▶ [Entries supplied]:
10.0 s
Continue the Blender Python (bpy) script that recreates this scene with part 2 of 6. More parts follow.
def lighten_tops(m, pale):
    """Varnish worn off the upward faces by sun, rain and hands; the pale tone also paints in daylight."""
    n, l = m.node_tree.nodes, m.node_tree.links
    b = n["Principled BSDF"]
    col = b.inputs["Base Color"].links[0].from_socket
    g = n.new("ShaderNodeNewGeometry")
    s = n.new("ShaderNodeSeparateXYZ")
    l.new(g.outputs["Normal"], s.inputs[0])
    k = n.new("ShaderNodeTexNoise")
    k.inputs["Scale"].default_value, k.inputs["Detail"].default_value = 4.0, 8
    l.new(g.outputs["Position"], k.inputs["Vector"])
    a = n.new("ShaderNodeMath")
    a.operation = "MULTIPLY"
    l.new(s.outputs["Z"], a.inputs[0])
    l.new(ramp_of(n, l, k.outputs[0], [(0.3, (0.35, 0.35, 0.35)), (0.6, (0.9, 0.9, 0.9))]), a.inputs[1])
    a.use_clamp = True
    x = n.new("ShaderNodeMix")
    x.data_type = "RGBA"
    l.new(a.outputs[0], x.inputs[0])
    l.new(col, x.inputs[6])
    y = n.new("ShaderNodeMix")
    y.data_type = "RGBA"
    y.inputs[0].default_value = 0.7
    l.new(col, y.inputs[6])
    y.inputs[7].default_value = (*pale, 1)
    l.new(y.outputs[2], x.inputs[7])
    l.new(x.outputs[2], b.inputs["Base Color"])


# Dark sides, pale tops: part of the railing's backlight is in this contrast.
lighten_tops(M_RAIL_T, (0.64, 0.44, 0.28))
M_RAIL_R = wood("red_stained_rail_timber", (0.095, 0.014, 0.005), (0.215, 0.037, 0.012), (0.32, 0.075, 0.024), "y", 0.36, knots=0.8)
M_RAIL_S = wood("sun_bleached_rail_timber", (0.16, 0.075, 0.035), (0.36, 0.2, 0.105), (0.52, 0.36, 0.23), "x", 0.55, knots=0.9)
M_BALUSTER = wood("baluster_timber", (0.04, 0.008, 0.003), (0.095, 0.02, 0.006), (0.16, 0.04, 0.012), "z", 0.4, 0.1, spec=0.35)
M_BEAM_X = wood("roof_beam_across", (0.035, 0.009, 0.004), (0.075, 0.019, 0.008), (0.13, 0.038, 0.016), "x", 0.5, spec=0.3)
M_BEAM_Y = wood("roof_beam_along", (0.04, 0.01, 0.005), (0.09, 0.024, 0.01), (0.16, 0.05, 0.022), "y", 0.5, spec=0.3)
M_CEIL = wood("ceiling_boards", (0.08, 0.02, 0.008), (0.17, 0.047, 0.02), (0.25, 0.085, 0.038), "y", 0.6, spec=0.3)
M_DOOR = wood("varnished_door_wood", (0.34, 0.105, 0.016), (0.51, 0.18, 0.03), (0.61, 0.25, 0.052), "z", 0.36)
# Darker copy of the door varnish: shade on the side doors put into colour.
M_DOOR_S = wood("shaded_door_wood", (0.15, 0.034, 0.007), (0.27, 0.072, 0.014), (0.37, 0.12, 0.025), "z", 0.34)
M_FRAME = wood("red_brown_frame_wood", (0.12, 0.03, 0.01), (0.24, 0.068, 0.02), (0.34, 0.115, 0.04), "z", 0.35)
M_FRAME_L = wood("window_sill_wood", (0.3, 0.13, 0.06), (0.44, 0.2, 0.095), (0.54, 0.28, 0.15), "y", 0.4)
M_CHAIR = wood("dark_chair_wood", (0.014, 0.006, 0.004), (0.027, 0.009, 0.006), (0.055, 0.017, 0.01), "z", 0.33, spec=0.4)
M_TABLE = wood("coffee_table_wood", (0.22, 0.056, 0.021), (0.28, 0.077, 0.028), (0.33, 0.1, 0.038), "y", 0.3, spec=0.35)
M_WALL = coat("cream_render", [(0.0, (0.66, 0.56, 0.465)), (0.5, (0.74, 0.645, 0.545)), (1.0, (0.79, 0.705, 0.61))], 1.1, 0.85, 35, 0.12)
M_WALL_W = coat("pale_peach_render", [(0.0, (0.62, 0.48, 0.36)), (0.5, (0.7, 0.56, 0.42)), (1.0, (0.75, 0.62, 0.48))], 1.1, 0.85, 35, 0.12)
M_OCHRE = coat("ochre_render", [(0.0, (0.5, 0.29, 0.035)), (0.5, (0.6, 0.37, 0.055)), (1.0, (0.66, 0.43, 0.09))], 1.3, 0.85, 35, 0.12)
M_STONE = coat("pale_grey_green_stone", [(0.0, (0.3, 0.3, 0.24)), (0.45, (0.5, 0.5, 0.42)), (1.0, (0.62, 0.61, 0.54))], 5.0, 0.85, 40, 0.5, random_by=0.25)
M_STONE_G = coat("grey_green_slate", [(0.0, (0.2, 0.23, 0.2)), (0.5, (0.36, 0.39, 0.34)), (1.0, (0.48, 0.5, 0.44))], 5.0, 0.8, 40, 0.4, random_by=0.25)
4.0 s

▶ [What the exercise asks]:
Reproduce every line of the data verbatim.

▶ [Solution for this exercise]:
10.0 s
Continue the Blender Python (bpy) script that recreates this scene with part 2 of 6. More parts follow.
def lighten_tops(m, pale):
    """Varnish worn off the upward faces by sun, rain and hands; the pale tone also paints in daylight."""
    n, l = m.node_tree.nodes, m.node_tree.links
    b = n["Principled BSDF"]
    col = b.inputs["Base Color"].links[0].from_socket
    g = n.new("ShaderNodeNewGeometry")
    s = n.new("ShaderNodeSeparateXYZ")
    l.new(g.outputs["Normal"], s.inputs[0])
    k = n.new("ShaderNodeTexNoise")
    k.inputs["Scale"].default_value, k.inputs["Detail"].default_value = 4.0, 8
    l.new(g.outputs["Position"], k.inputs["Vector"])
    a = n.new("ShaderNodeMath")
    a.operation = "MULTIPLY"
    l.new(s.outputs["Z"], a.inputs[0])
    l.new(ramp_of(n, l, k.outputs[0], [(0.3, (0.35, 0.35, 0.35)), (0.6, (0.9, 0.9, 0.9))]), a.inputs[1])
    a.use_clamp = True
    x = n.new("ShaderNodeMix")
    x.data_type = "RGBA"
    l.new(a.outputs[0], x.inputs[0])
    l.new(col, x.inputs[6])
    y = n.new("ShaderNodeMix")
    y.data_type = "RGBA"
    y.inputs[0].default_value = 0.7
    l.new(col, y.inputs[6])
    y.inputs[7].default_value = (*pale, 1)
    l.new(y.outputs[2], x.inputs[7])
    l.new(x.outputs[2], b.inputs["Base Color"])


# Dark sides, pale tops: part of the railing's backlight is in this contrast.
lighten_tops(M_RAIL_T, (0.64, 0.44, 0.28))
M_RAIL_R = wood("red_stained_rail_timber", (0.095, 0.014, 0.005), (0.215, 0.037, 0.012), (0.32, 0.075, 0.024), "y", 0.36, knots=0.8)
M_RAIL_S = wood("sun_bleached_rail_timber", (0.16, 0.075, 0.035), (0.36, 0.2, 0.105), (0.52, 0.36, 0.23), "x", 0.55, knots=0.9)
M_BALUSTER = wood("baluster_timber", (0.04, 0.008, 0.003), (0.095, 0.02, 0.006), (0.16, 0.04, 0.012), "z", 0.4, 0.1, spec=0.35)
M_BEAM_X = wood("roof_beam_across", (0.035, 0.009, 0.004), (0.075, 0.019, 0.008), (0.13, 0.038, 0.016), "x", 0.5, spec=0.3)
M_BEAM_Y = wood("roof_beam_along", (0.04, 0.01, 0.005), (0.09, 0.024, 0.01), (0.16, 0.05, 0.022), "y", 0.5, spec=0.3)
M_CEIL = wood("ceiling_boards", (0.08, 0.02, 0.008), (0.17, 0.047, 0.02), (0.25, 0.085, 0.038), "y", 0.6, spec=0.3)
M_DOOR = wood("varnished_door_wood", (0.34, 0.105, 0.016), (0.51, 0.18, 0.03), (0.61, 0.25, 0.052), "z", 0.36)
# Darker copy of the door varnish: shade on the side doors put into colour.
M_DOOR_S = wood("shaded_door_wood", (0.15, 0.034, 0.007), (0.27, 0.072, 0.014), (0.37, 0.12, 0.025), "z", 0.34)
M_FRAME = wood("red_brown_frame_wood", (0.12, 0.03, 0.01), (0.24, 0.068, 0.02), (0.34, 0.115, 0.04), "z", 0.35)
M_FRAME_L = wood("window_sill_wood", (0.3, 0.13, 0.06), (0.44, 0.2, 0.095), (0.54, 0.28, 0.15), "y", 0.4)
M_CHAIR = wood("dark_chair_wood", (0.014, 0.006, 0.004), (0.027, 0.009, 0.006), (0.055, 0.017, 0.01), "z", 0.33, spec=0.4)
M_TABLE = wood("coffee_table_wood", (0.22, 0.056, 0.021), (0.28, 0.077, 0.028), (0.33, 0.1, 0.038), "y", 0.3, spec=0.35)
M_WALL = coat("cream_render", [(0.0, (0.66, 0.56, 0.465)), (0.5, (0.74, 0.645, 0.545)), (1.0, (0.79, 0.705, 0.61))], 1.1, 0.85, 35, 0.12)
M_WALL_W = coat("pale_peach_render", [(0.0, (0.62, 0.48, 0.36)), (0.5, (0.7, 0.56, 0.42)), (1.0, (0.75, 0.62, 0.48))], 1.1, 0.85, 35, 0.12)
M_OCHRE = coat("ochre_render", [(0.0, (0.5, 0.29, 0.035)), (0.5, (0.6, 0.37, 0.055)), (1.0, (0.66, 0.43, 0.09))], 1.3, 0.85, 35, 0.12)
M_STONE = coat("pale_grey_green_stone", [(0.0, (0.3, 0.3, 0.24)), (0.45, (0.5, 0.5, 0.42)), (1.0, (0.62, 0.61, 0.54))], 5.0, 0.85, 40, 0.5, random_by=0.25)
M_STONE_G = coat("grey_green_slate", [(0.0, (0.2, 0.23, 0.2)), (0.5, (0.36, 0.39, 0.34)), (1.0, (0.48, 0.5, 0.44))], 5.0, 0.8, 40, 0.4, random_by=0.25)
4.0 s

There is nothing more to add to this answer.